Ils touchent par leur harmonie, le regret et le pardon donné par Giselle. Les deux amants peuvent profiter de danser encore ensemble, grâce à l’accord de Myrtha, la reine des Wilis, interprétée par Héloïse Bourdon. La première danseuse a humanisé le personnage de Myrtha, en lui donnant une allure moins autoritaire que d’habitude mais plutôt en partageant les mêmes sentiments liés au destin des autres Wilis.

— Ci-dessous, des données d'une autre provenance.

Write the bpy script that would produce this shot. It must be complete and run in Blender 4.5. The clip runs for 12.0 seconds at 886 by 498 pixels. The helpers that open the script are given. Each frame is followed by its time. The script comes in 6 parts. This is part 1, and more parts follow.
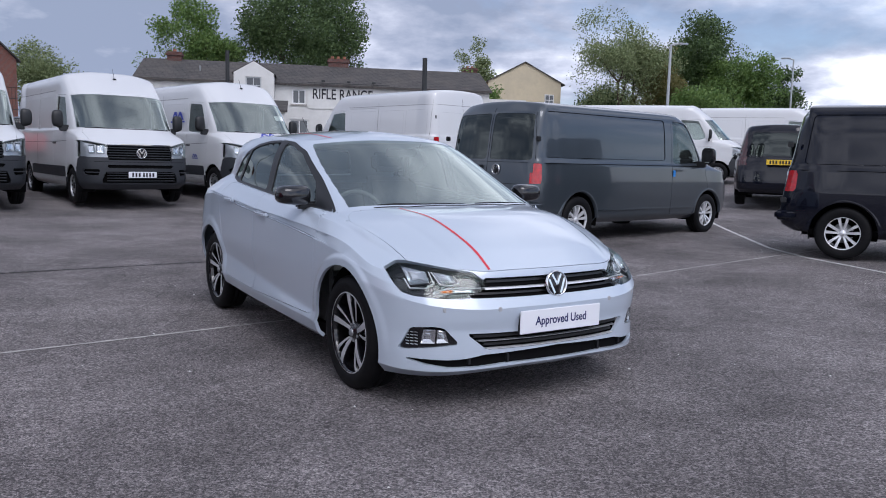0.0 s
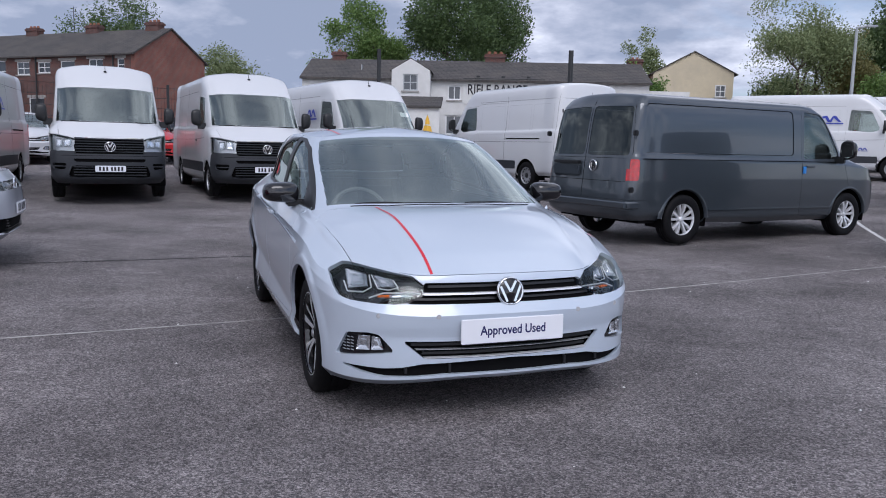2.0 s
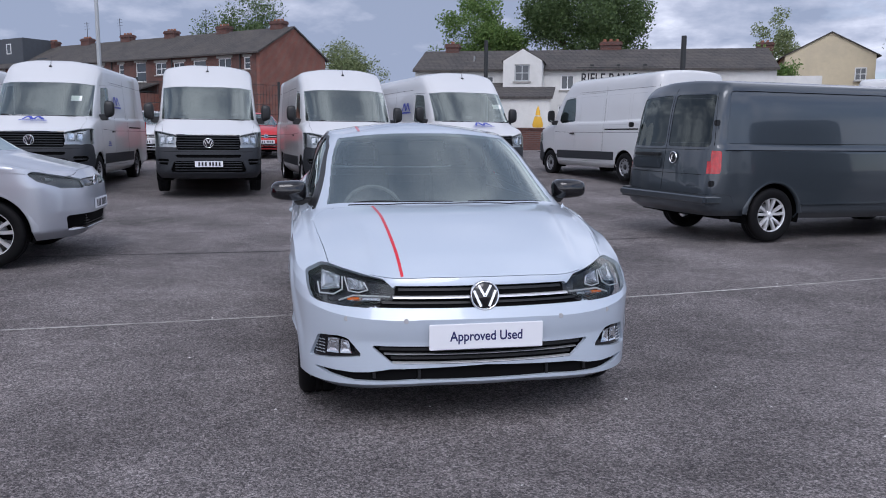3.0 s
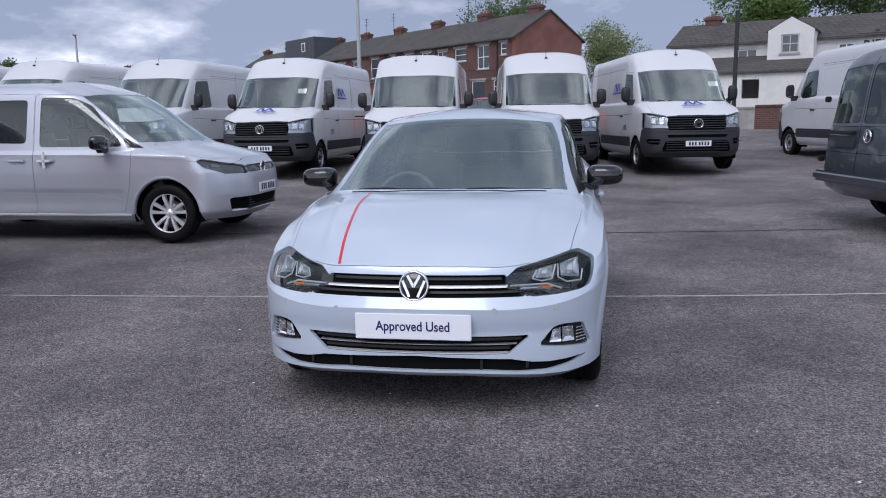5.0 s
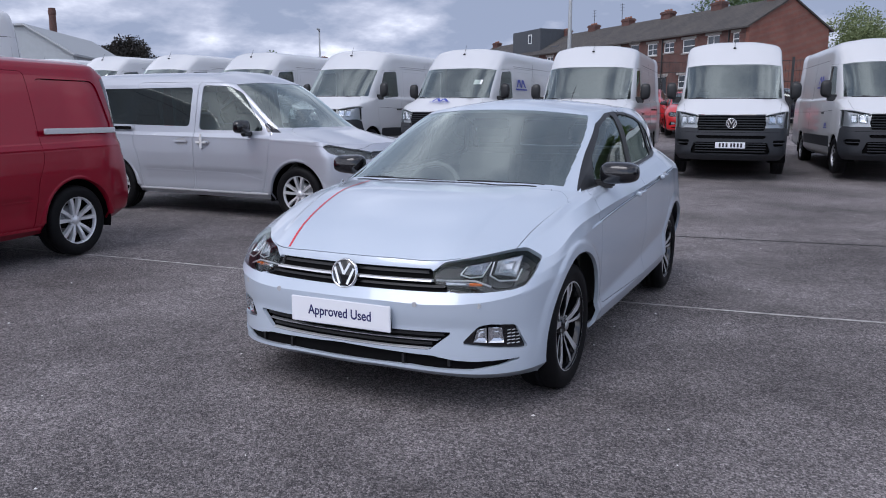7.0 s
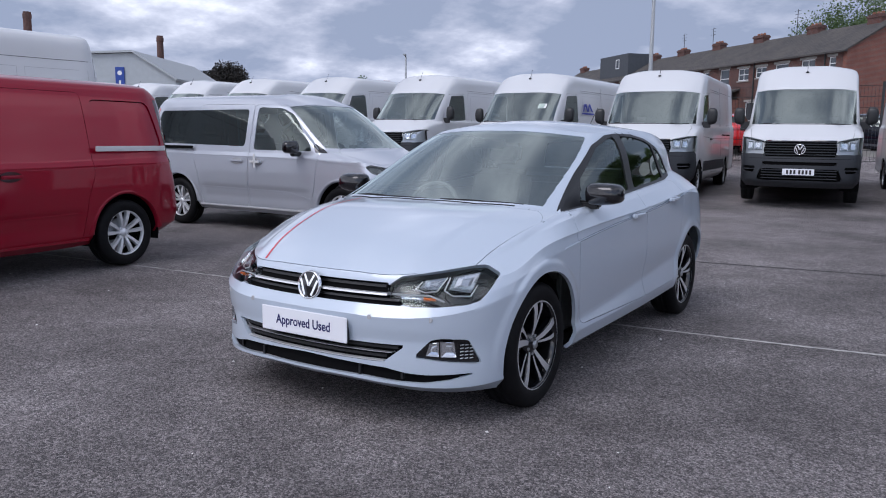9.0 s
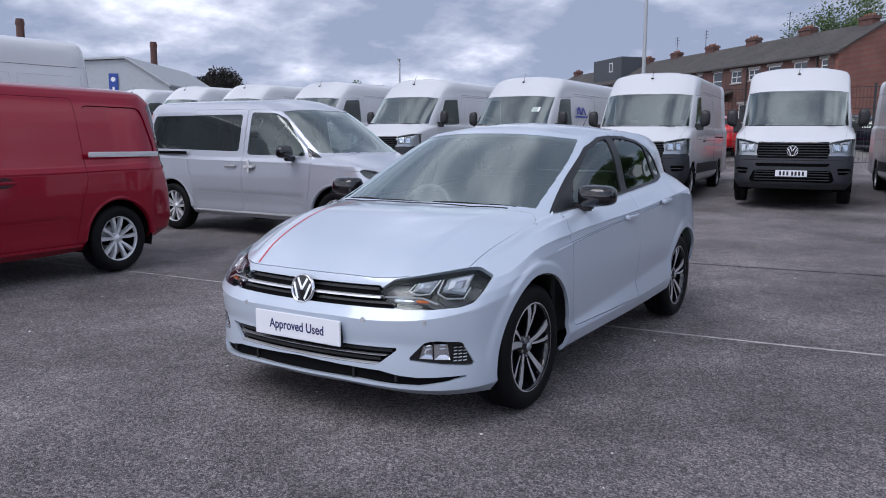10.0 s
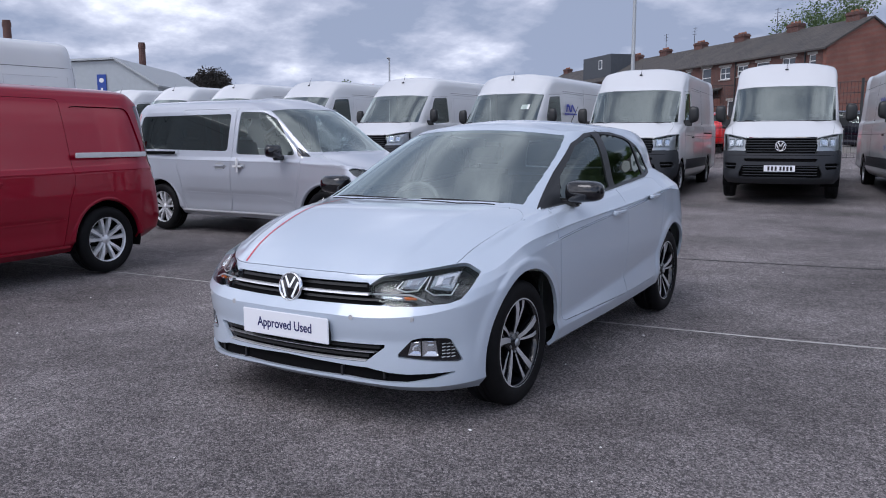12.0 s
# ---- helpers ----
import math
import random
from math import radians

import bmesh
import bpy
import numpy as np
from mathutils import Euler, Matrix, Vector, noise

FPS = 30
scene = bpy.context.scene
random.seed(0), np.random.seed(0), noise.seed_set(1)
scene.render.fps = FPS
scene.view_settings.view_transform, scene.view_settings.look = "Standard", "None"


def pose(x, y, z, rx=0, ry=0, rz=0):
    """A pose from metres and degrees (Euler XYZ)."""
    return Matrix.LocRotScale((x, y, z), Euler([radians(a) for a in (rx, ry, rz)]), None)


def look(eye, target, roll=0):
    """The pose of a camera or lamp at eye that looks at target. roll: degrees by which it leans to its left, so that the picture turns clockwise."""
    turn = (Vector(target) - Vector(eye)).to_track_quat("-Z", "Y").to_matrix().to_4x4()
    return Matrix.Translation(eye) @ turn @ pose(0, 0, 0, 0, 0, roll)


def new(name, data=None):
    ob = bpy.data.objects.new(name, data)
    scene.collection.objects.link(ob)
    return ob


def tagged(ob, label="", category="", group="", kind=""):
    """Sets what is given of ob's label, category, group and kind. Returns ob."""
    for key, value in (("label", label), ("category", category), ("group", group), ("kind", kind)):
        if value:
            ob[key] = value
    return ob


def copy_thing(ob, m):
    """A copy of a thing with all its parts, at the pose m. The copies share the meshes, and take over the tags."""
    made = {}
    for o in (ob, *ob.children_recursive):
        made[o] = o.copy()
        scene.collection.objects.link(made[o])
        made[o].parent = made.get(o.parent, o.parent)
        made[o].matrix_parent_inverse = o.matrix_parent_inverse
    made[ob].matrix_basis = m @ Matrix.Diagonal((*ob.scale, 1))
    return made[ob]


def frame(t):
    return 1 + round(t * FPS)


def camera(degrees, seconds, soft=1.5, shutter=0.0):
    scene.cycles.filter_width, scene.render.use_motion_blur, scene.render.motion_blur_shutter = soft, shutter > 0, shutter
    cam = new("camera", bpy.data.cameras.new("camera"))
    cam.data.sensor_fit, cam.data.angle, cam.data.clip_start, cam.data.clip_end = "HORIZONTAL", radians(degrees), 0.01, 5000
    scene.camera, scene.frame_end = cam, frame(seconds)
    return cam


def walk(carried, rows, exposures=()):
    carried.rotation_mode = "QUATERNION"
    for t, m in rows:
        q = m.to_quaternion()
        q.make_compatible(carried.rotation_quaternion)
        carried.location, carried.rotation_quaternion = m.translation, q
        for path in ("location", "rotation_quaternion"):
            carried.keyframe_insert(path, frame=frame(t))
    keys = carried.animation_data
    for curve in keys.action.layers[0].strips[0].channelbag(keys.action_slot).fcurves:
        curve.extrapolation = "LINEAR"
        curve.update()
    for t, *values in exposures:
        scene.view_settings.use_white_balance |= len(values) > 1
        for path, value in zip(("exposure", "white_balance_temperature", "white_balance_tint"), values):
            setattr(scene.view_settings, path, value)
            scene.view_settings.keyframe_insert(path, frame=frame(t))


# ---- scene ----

Dans le final, lorsque Albrecht exprime tout son désarroi de devoir quitter Giselle sous les ordres de Myrtha, sur le crescendo de la sublime musique d’Adolphe Adam, Marc Moreau s’élève au ciel avec la série d’entrechats six, symbole de sa désespération. L’aube arrive et Giselle doit réintégrer sa tombe laissant Albrecht dans la désolation. 

Aujourd’hui, autant que par le passé, Giselle continue de nous toucher : sa chorégraphie, jusqu’au moindre geste, est essentielle et se transforme en un langage de l’âme.

 « Je ne connais pas d’autre ballet où la danse donne si parfaitement l’illusion d’une narration dramatique. La danse n’y est pas un exercice de virtuosité acrobatique, elle est expressive : l’action se traduit de la sorte uniquement par des moyens dansants et acquiert une force, une intensité d’émotion rarement égalées », écrivait Serge Lifar en 1942.

La soirée du 2 octobre 2025 s’est ouverte avec le majestueux défilé du Ballet de l’Opéra de Paris et des élèves de l’Ecole de danse, un moment qui honore la tradition de la danse française et encourage les jeunes générations qui peuvent défiler sur la scène du Palais Garnier avec toutes leurs appréhensions, en côtoyant les étoiles.

Le Junior Ballet, créé à la brillante initiative du Directeur du Ballet de l’Opéra José Martinez, a présenté Requiem for a rose de la chorégraphe Annabelle Lopez Ochoa, une pièce qui a réussi à marier l’esprit contemporain avec le style néoclassique grâce aux jeunes danseuses et danseurs sur scène.

Junior Ballet-ph.Maria Helena Buckley

Giselle continue jusqu’à 31 octobre avec des distributions différentes qui seront toujours capables de nous faire revivre les émotions de ce ballet qui ne vieillit pas.